Secure protocol (force SSL)

MakeStaticSite supports basic access restrictions for web applications in the form of directory privacy and logins with session cookies. For such access, it is expected that the login process is secured with SSL/TLS. Also, all subsequent requests should be under SSL. Not only is this considered general good practice, but technically it helps prevent having to re-authenticate when switching between https and http, which is tricky to manage.

It is strongly recommended that all internal links are either relative or use https. This can be achieved with the aid of a plugin such as Really Simple SSL.

What if I don’t have an account on the WordPress site?
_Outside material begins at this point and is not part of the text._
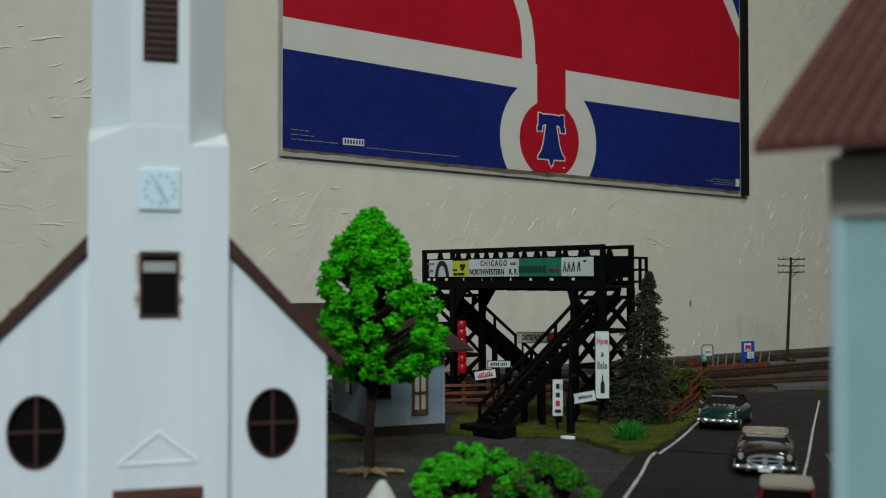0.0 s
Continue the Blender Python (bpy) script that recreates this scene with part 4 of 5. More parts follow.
# ---- the small blue house ----
def blue_house():
    ob = thing("blue_house", pose(-0.0365, 0.5190, 0, 0, 0, 22), "pale blue clapboard model house with brown hip roof", "house")
    L, D, base, eave = 0.0395, 0.062, 0.0050, 0.0410
    boxes("base", "roof_dark", ob, (-0.0006, L + 0.0006, -0.0006, D, 0, base), label="dark brown foundation")
    boxes("wall", "house_blue", ob, (0, L, 0, D, base, eave), label="pale blue board wall")
    for i in range(21):
        x = 0.0012 + i * 0.00182
        if not (0.0205 < x < 0.0325):
            boxes("batten", "house_blue", ob, (x, x + 0.0003, -0.0003, 0.0001, base, eave))
    for i in range(33):
        y = 0.0012 + i * 0.00182
        boxes("batten", "house_blue", ob, (-0.0003, 0.0001, y, y + 0.0003, base, eave))
    boxes("corner_post", "house_blue", ob, (-0.0006, 0.0010, -0.0006, 0.0010, base, eave))
    boxes("corner_post", "house_blue", ob, (L - 0.0010, L + 0.0006, -0.0006, 0.0010, base, eave))
    # tall double window in the front
    x0, x1, z0, z1 = 0.0228, 0.0312, 0.0098, 0.0322
    w = boxes("window", "window_wood", ob, (x0, x0 + 0.0013, -0.0011, 0.0004, z0, z1), (x1 - 0.0013, x1, -0.0011, 0.0004, z0, z1), (x0, x1, -0.0011, 0.0004, z0, z0 + 0.0026), (x0, x1, -0.0011, 0.0004, z1 - 0.0018, z1),
              ((x0 + x1) / 2 - 0.0005, (x0 + x1) / 2 + 0.0005, -0.0010, 0.0004, z0, z1), (x0, x1, -0.0010, 0.0004, 0.0196, 0.0212), label="tall brown window with cream curtains")
    for a in (x0 + 0.0010, (x0 + x1) / 2 + 0.0003):
        for b, c in ((z0 + 0.002, 0.0198), (0.0210, z1 - 0.0015)):
            boxes("pane", "curtain", w, (a, a + 0.0030, -0.0006, -0.0003, b, c))
    w = boxes("window", "window_wood", ob, (0.0040, 0.0118, -0.0008, 0.0004, 0.0180, 0.0292), label="small brown window")
    boxes("pane", "dark_glass", w, (0.0048, 0.0110, -0.0011, -0.0007, 0.0188, 0.0284))
    w = boxes("window", "window_wood", ob, (-0.0008, 0.0004, 0.026, 0.034, 0.0180, 0.0300))
    boxes("pane", "curtain", w, (-0.0011, -0.0007, 0.0268, 0.0332, 0.0188, 0.0292))
    bm = bmesh.new()
    o, zr = 0.0115, 0.0645
    e = [(-0.046, -o, eave), (L + o, -o, eave), (L + o, D + o, eave), (-0.046, D + o, eave)]
    lift = Vector((0, 0, 0.0013))
    lo = [bm.verts.new(p) for p in e]
    hi = [bm.verts.new(Vector(p) + lift) for p in e]
    r0, r1 = bm.verts.new((-0.030, D / 2, zr)), bm.verts.new((L - 0.006, D / 2, zr))
    bm.faces.new(lo[::-1])
    for i in range(4):
        j = (i + 1) % 4
        bm.faces.new((lo[i], lo[j], hi[j], hi[i]))
    bm.faces.new((hi[0], hi[1], r1, r0))
    bm.faces.new((hi[1], hi[2], r1))
    bm.faces.new((hi[2], hi[3], r0, r1))
    bm.faces.new((hi[3], hi[0], r0))
    part("roof", bm, "roof_dark", ob, "dark brown hip roof with wide eaves")


blue_house()


# ---- fences ----
def rail_fence(a, b, posts, h, mat, label, group, rails=(0.35, 0.65, 0.93), w=0.0014):
    a, b = Vector(a), Vector(b)
    d = b - a
    ob = thing("rail_fence", pose(a.x, a.y, a.z, 0, 0, math.degrees(math.atan2(d.y, d.x))), label, "fence", group)
    rng = random.Random(posts)
    for i in range(posts):
        x = d.length * i / (posts - 1)
        bm = bmesh.new()
        rod(bm, (x, 0, 0), (x + rng.uniform(-0.0005, 0.0005), rng.uniform(-0.0004, 0.0004), h), w * 1.2, w * 1.2)
        part("post", bm, mat, ob)
        if i < posts - 1:
            for f in rails:
                bm = bmesh.new()
                j = rng.uniform(-0.0004, 0.0004)
                rod(bm, (x, -w, h * f + j), (x + d.length / (posts - 1), -w, h * f - j), w * 0.6, w)
                part("rail", bm, mat, ob)


rail_fence((0.1165, 0.551, 0.001), (0.1420, 0.615, 0.001), 5, 0.0098, "fence", "red-brown rail fence along the road", "rail fences")
rail_fence((0.1420, 0.615, 0.001), (0.1690, 0.693, 0.001), 5, 0.0170, "fence", "red-brown rail fence along the road", "rail fences")
rail_fence((-0.005, 0.632, 0.0), (0.030, 0.640, 0.0), 3, 0.0150, "fence_orange", "orange-brown rail fence beside the tracks", "rail fences", (0.30, 0.58, 0.88), 0.0016)
rail_fence((0.030, 0.640, 0.0), (0.070, 0.672, 0.0), 4, 0.0150, "fence_orange", "orange-brown rail fence beside the tracks", "rail fences", (0.30, 0.58, 0.88), 0.0016)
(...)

It gets more complicated. Nevertheless, the proliferation of index.html files arising from shortlinks can be prevented by instructing Wget to not follow links with query strings appended, --reject 'index.html?'*. Since version 0.24.1, this has been incorporated as a default setting for the constant, wget_extra_options. It seems that only in subsequent requests for a page does WordPress generate the query strings to distinguish each access. Also, MakeStaticSite was extended in version 0.25 to support the pruning of JS and CSS URLs of their query strings.

It is possible, at least in theory, to further extend MakeStaticSite to apply various filters through post-Wget scripting, but it would be inefficient. It’s a consideration for further work.

This page was published on 11 November 2022 and last updated on 21 April 2023.